▶ [TASK REQUIREMENTS]: From the entries below, copy every line where the string "part" appears.

▶ [LISTED RECORDS]:
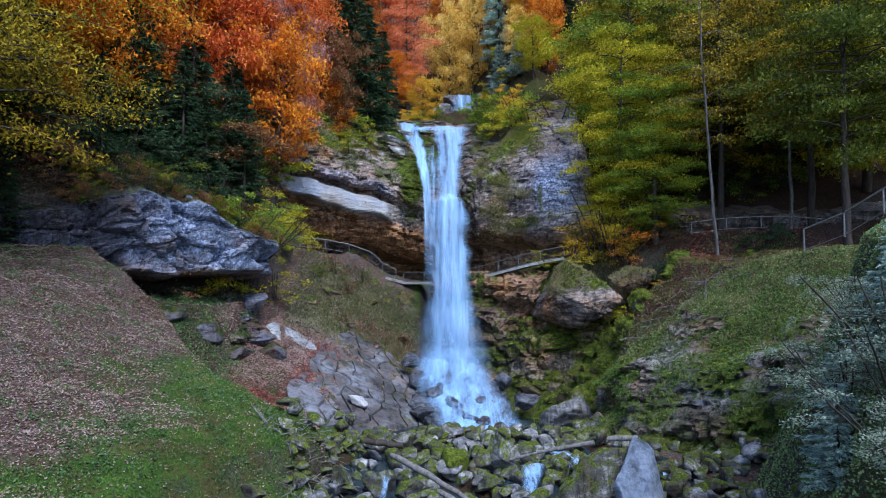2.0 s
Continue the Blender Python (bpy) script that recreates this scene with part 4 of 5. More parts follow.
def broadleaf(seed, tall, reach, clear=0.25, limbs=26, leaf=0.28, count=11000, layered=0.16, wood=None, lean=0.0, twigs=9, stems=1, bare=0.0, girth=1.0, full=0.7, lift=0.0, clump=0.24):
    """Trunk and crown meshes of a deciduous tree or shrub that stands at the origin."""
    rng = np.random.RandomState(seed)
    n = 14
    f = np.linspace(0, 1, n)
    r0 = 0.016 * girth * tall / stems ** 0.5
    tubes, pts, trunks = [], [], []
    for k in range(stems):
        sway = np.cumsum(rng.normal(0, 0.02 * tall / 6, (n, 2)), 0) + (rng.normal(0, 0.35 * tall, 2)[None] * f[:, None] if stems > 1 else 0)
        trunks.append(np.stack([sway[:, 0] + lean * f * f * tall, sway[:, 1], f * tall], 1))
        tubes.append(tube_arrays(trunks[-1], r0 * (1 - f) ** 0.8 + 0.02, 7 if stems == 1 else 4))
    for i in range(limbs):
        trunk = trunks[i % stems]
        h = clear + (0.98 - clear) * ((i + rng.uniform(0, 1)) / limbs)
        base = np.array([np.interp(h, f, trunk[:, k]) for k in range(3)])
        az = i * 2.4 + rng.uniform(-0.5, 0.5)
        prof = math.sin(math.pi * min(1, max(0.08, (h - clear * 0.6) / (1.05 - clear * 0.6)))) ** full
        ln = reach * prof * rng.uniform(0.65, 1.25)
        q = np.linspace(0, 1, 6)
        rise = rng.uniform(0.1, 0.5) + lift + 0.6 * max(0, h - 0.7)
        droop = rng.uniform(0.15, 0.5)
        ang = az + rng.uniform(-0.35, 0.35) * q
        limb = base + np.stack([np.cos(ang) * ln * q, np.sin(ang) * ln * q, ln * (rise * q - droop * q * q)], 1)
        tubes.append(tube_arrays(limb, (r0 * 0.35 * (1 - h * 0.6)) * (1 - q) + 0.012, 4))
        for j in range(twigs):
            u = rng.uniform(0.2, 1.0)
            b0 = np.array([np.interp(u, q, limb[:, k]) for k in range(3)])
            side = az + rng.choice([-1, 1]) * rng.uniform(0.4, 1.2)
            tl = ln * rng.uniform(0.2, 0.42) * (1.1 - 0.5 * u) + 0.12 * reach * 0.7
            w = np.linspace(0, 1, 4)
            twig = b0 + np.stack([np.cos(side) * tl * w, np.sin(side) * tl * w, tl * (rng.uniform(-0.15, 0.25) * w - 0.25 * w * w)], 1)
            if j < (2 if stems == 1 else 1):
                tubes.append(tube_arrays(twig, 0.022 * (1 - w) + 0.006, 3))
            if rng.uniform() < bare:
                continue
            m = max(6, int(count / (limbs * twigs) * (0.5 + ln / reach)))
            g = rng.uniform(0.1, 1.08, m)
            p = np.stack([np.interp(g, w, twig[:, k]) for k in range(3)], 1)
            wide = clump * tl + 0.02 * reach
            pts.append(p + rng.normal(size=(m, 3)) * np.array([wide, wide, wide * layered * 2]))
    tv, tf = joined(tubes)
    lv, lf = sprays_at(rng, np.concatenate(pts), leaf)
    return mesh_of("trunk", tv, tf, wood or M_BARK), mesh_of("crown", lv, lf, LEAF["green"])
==
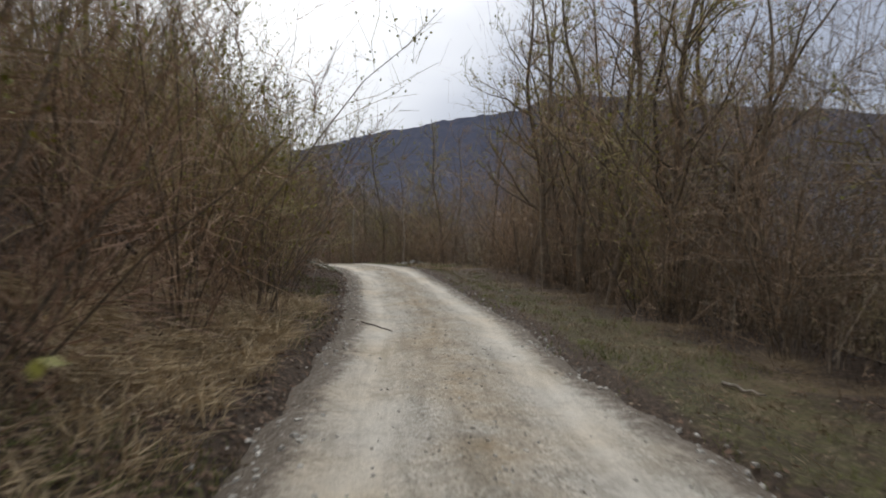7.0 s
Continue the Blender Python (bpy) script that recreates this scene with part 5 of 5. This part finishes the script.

▶ [EXERCISE SOLUTION]:
Continue the Blender Python (bpy) script that recreates this scene with part 4 of 5. More parts follow.
Continue the Blender Python (bpy) script that recreates this scene with part 5 of 5. This part finishes the script.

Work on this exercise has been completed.